On a tiny volcanic outcrop in the South Atlantic, green turtles are quietly turning human trash into part of Earth’s future rock record. A new study of Trindade Island shows that nesting turtles are burying “plastic rocks” in their egg chambers, locking fragments of fused plastic and sand into the sediment while also adding a new stress to an already endangered species.
These formations look like something out of science fiction. They are hybrids where melted plastic behaves like cement, gluing together grains of sand, bits of shell, and small stones so that the whole structure functions much like a natural rock.
Geologists group this family of materials under names such as plastiglomerate and plastistone, and many now see them as potential markers of the Anthropocene, the proposed epoch in which human activity leaves a permanent stamp on the geological record.
Plastic rocks in a supposed paradise
Trindade sits about 1,100 kilometers off the coast of Brazil, with no permanent civilian population. Only a rotating team of roughly a few dozen Navy personnel live there, mainly to protect the nesting beaches of green turtles. Yet even here, far from traffic jams and city lights, plastic pollution has arrived.

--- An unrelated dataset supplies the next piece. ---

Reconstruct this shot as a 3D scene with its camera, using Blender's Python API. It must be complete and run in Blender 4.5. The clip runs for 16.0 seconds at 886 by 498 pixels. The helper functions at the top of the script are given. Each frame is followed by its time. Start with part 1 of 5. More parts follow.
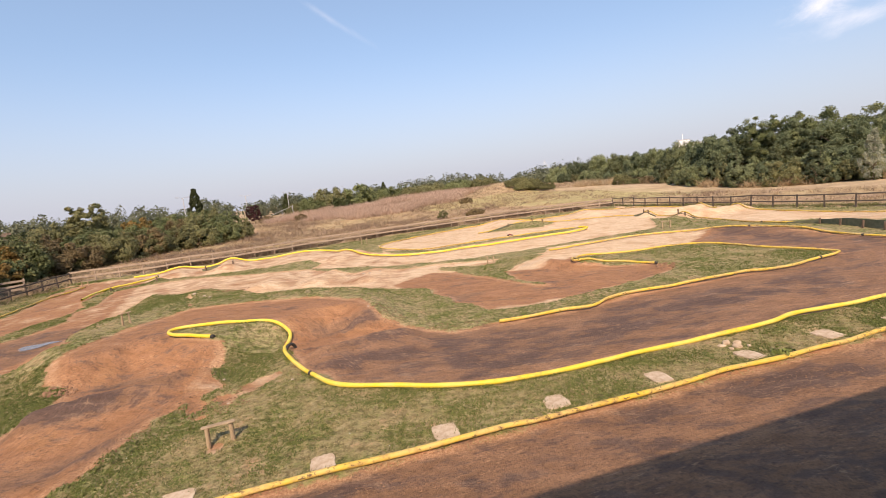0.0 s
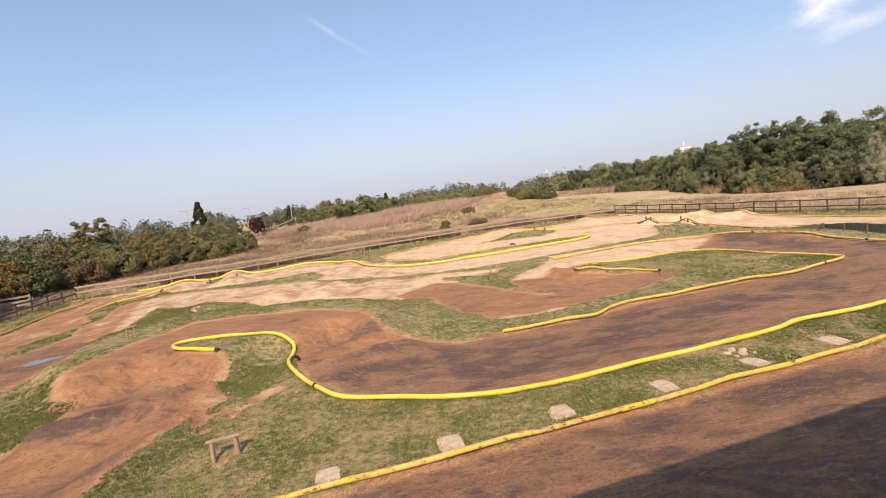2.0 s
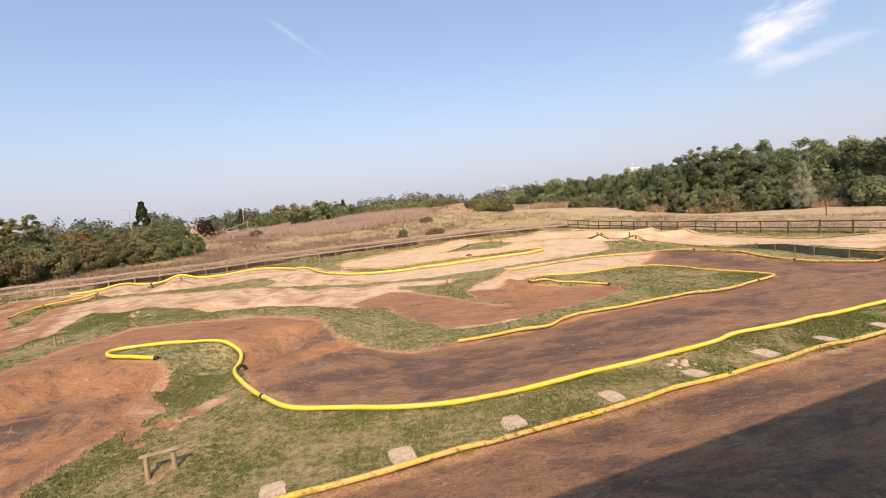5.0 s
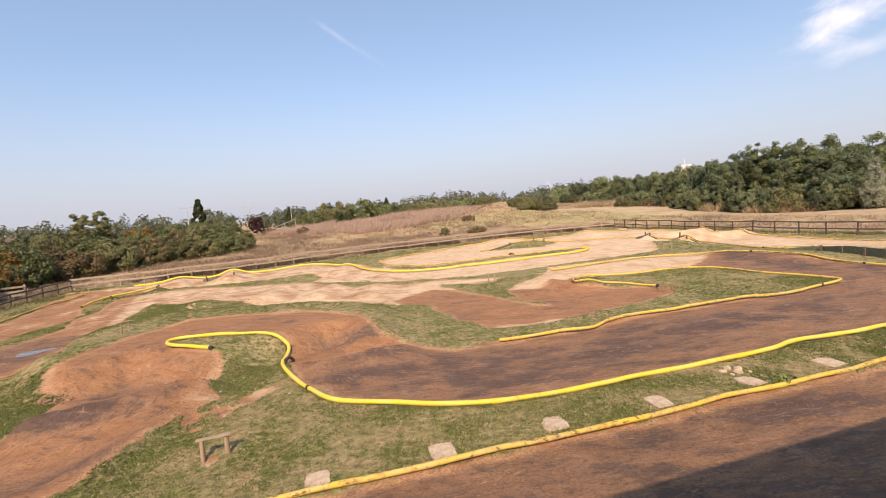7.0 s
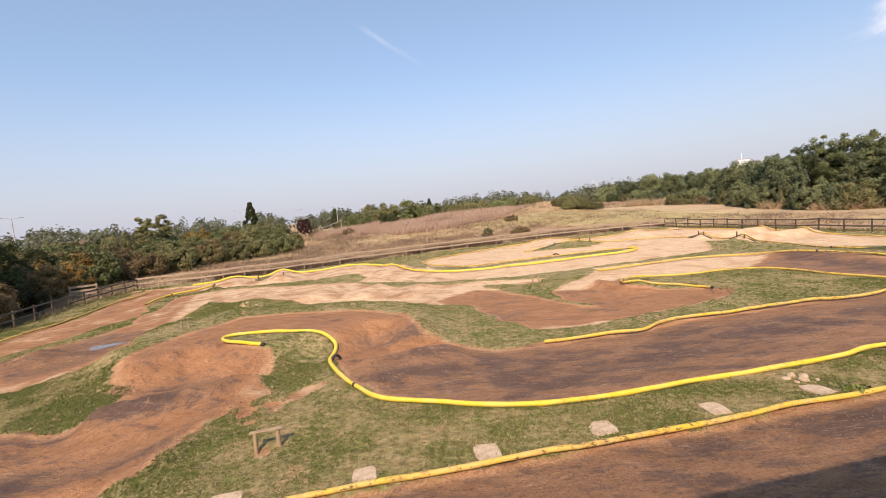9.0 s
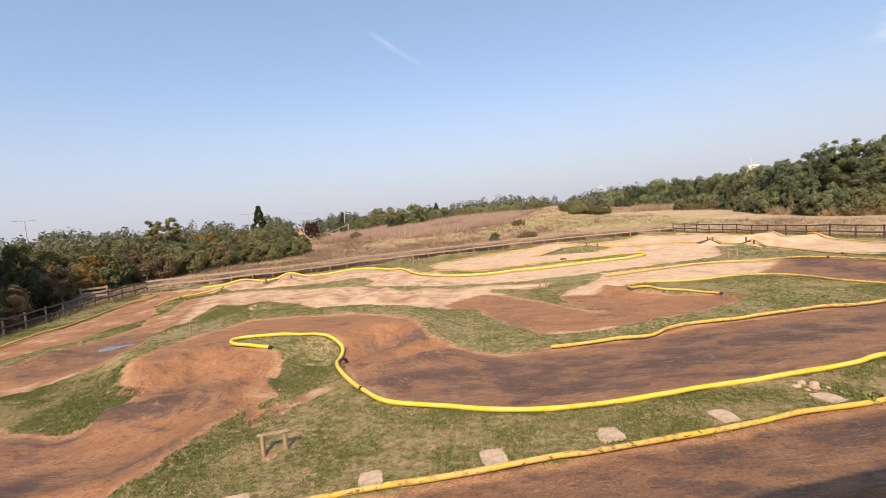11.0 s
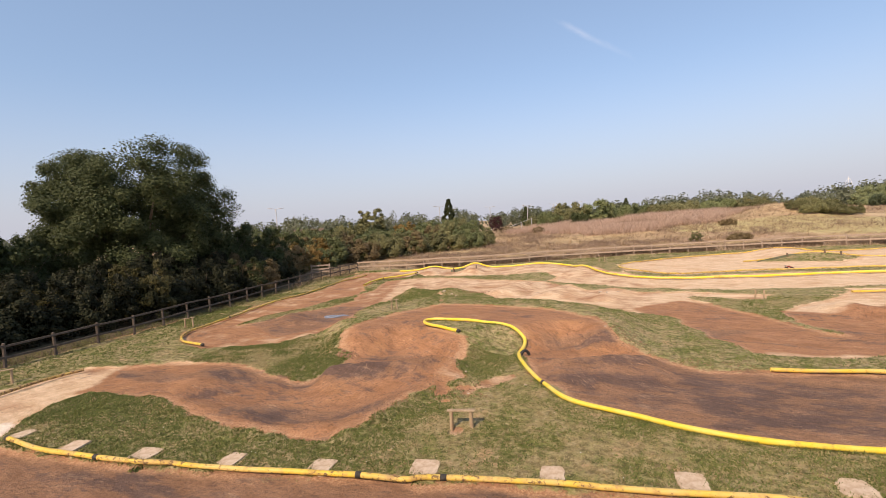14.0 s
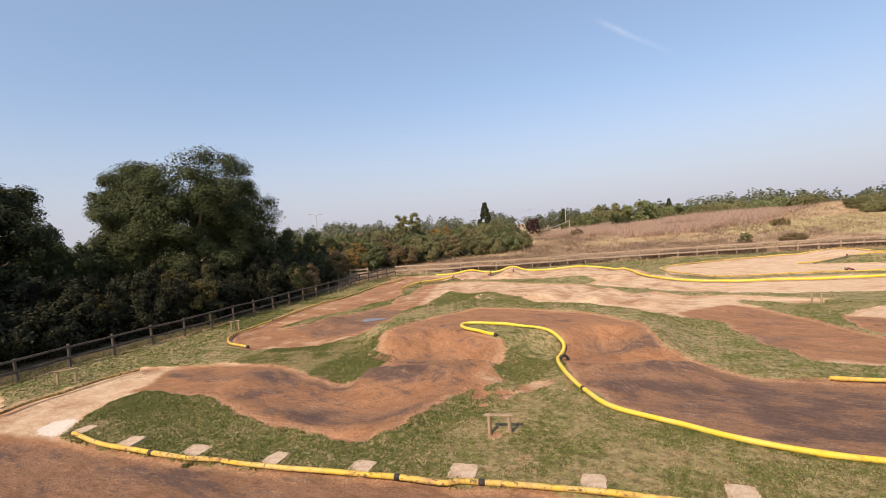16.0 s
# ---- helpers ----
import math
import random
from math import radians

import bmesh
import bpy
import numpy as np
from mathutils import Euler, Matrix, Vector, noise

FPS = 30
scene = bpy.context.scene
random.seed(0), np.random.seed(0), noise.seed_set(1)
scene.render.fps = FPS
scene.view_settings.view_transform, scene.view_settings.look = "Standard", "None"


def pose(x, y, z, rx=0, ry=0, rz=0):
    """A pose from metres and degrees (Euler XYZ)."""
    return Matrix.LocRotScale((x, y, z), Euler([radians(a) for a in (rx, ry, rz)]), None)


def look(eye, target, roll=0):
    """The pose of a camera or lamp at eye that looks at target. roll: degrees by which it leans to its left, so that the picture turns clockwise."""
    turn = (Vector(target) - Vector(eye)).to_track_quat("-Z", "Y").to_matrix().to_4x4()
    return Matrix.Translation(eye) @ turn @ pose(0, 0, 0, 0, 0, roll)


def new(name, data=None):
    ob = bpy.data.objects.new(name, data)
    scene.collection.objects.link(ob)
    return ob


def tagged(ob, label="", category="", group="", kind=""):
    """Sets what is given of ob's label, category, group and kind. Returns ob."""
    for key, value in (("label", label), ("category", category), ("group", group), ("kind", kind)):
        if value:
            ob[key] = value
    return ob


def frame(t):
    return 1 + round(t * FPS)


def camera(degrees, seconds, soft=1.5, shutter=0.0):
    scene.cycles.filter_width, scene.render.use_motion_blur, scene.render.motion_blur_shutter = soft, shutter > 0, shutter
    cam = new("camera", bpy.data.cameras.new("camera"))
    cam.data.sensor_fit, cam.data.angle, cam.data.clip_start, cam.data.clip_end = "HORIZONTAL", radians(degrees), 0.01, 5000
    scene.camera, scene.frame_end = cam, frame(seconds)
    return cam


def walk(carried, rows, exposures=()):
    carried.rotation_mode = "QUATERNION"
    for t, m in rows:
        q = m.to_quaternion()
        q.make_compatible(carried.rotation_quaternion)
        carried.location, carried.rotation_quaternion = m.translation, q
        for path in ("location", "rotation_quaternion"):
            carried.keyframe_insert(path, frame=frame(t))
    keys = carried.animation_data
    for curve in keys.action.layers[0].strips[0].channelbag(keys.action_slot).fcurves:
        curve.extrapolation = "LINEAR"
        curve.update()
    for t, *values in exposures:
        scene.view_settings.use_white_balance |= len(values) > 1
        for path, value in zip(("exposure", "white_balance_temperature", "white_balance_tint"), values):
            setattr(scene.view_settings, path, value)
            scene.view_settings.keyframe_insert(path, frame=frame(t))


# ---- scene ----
# The camera stands on a raised drivers' stand and pans; x runs along the front straight, y away from the stand.
cam = camera(87.3, 16.0, soft=0.7)
# seconds, eye x, y, z, yaw to the left, pitch, roll
PATH = [
    (0, 0.018, 0.042, 4.48, 0.62, -7.41, -6.21),
    (0.5, 0.01, 0.034, 4.483, 1.09, -7.22, -6.32),
    (1, 0.012, 0.042, 4.484, 1.64, -7.22, -6.66),
    (1.5, 0.019, 0.028, 4.495, 1.74, -6.58, -7.03),
    (2, 0.033, 0.003, 4.51, 0.86, -6.19, -6.98),
    (2.5, 0.026, 0.027, 4.498, -0.91, -6.07, -6.51),
    (3, 0.025, 0.049, 4.489, -2.54, -6.42, -5.58),
    (3.5, 0.02, 0.036, 4.496, -3.86, -6.46, -5.05),
    (4, 0.027, 0.05, 4.491, -4.78, -6.2, -4.84),
    (6.5, 0.008, 0.005, 4.493, -1.73, -5.03, -4.53),
    (7, 0.004, 0.001, 4.495, 0.57, -5.32, -4.66),
    (7.5, -0.011, -0.003, 4.492, 2.36, -5.06, -4.6),
    (8, 0, -0, 4.5, 3.57, -4.73, -4.62),
    (8.5, -0.002, 0.005, 4.499, 4.65, -4.53, -5.12),
    (9, -0.026, 0.001, 4.485, 5.82, -4.8, -5.24),
    (11.5, -0.036, -0.032, 4.501, 7.14, -4.02, -4.89),
    (12, -0.061, -0.042, 4.504, 11.69, -3.91, -5.19),
    (12.5, -0.096, -0.112, 4.488, 19.44, -4.57, -5.4),
    (13, -0.164, -0.135, 4.496, 25.74, -4.96, -4.77),
    (13.5, -0.241, -0.155, 4.505, 27.14, -4.16, -4.22),
    (14, -0.225, -0.142, 4.492, 28.66, -3.25, -3.51),
    (14.5, -0.217, -0.139, 4.489, 30.51, -3.13, -3.24),
    (15, -0.209, -0.17, 4.496, 31.85, -3.07, -3.7),
    (15.5, -0.21, -0.148, 4.501, 32.61, -2.64, -4.21),
    (16, -0.215, -0.158, 4.494, 33.12, -2.49, -4.19),
]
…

Researchers first spotted bright green plastic fused to the rocks of Parcel das Tartarugas, one of the island’s main turtle beaches, in 2019. Over five years of monitoring, an outcrop that once covered about twelve square meters lost close to half of its area as waves chipped away at it.
Those chips did not disappear. They broke loose and drifted along the shore, turning up on six different beaches and piling along the high tide line in clusters of a few dozen pieces per square meter.

Turtle nests as accidental sediment traps
The most unsettling detail is where many fragments end up. The study shows that the shallow pits dug by female green turtles act as natural traps for these plastic stones. Inside the nesting depressions, scientists counted up to roughly one plastic fragment for every square meter of sand, buried as deep as ten centimeters, right where eggs are laid and hatchlings later dig their way out.
Lead author Fernanda Avelar Santos notes that one requirement often mentioned for recognizing a new geological epoch is the presence of human-made materials preserved within sediment. She explains that plastic stones sitting under turtle nests for long periods create “a potential accumulation point for the next million years” because the material is shielded from waves and wind.
In other words, a behavior turtles have followed for millions of years now helps bury a signature of the plastic age. You can picture a female hauling herself from the surf, scraping out an egg chamber in warm sand that looks perfect to her, unaware that she is also tucking away a lump of melted fishing rope.
From fishing nets to future fossil
Chemical tests in the new research and earlier work on the island point to a very specific source. Most of the fused material is high-density polyethylene, the same polymer used in many maritime ropes, laced with copper-based dyes that give the rocks their distinctive green color.
This combination links the plastic stones directly to fishing and shipping gear that drifts in on ocean currents, snags on rocks, and eventually melts in beach bonfires or under intense tropical heat.
Once melted, that rope behaves much like natural lava would. It flows around loose sand and pebbles, cools, and hardens. Later, as waves and weather wear the surface, tiny fibers and splinters break off, adding microplastics to the water and sand.
The study’s detailed measurements of fragment shapes suggest a full “life history” for each piece, from fresh angular shards near the nests to more rounded pebbles that have tumbled in the surf far from the original outcrop.
A warning that reaches far beyond one beach
For the turtles themselves, the long-term effects of nesting inside plastic-altered sand are still being investigated. Conservation scientists already know that nest temperature, humidity, and gas exchange can decide whether embryos survive and, in species such as green turtles, whether hatchlings emerge male or female.
Other studies warn that microplastics in nests can change sand temperature and moisture, raising the risk of skewed sex ratios and lower hatch success.
So even a few green flecks in the sand have outsized importance. At the end of the day, they hint at two problems at once. One is immediate, since every new stress on nesting beaches piles on top of climate change, coastal development, and bycatch.
The other stretches across geological time, since these stones could persist in layers of rock long after today’s plastic bottles and grocery bags have crumbled out of sight.
For the researchers and funders behind the work, the message is practical as well as symbolic. The team, supported by Fundação de Amparo à Pesquisa do Estado de São Paulo (FAPESP) and based at São Paulo State University (UNESP), argues that better management of fishing gear and coordinated cleanup of priority beaches are urgent steps, especially on wildlife refuges like Trindade where every nest counts.
The uncomfortable truth is that if plastic can weave itself into the geology of a guarded island, it can do the same on any coastline where waves break and people leave trash behind.
The study was published in the Marine Pollution Bulletin.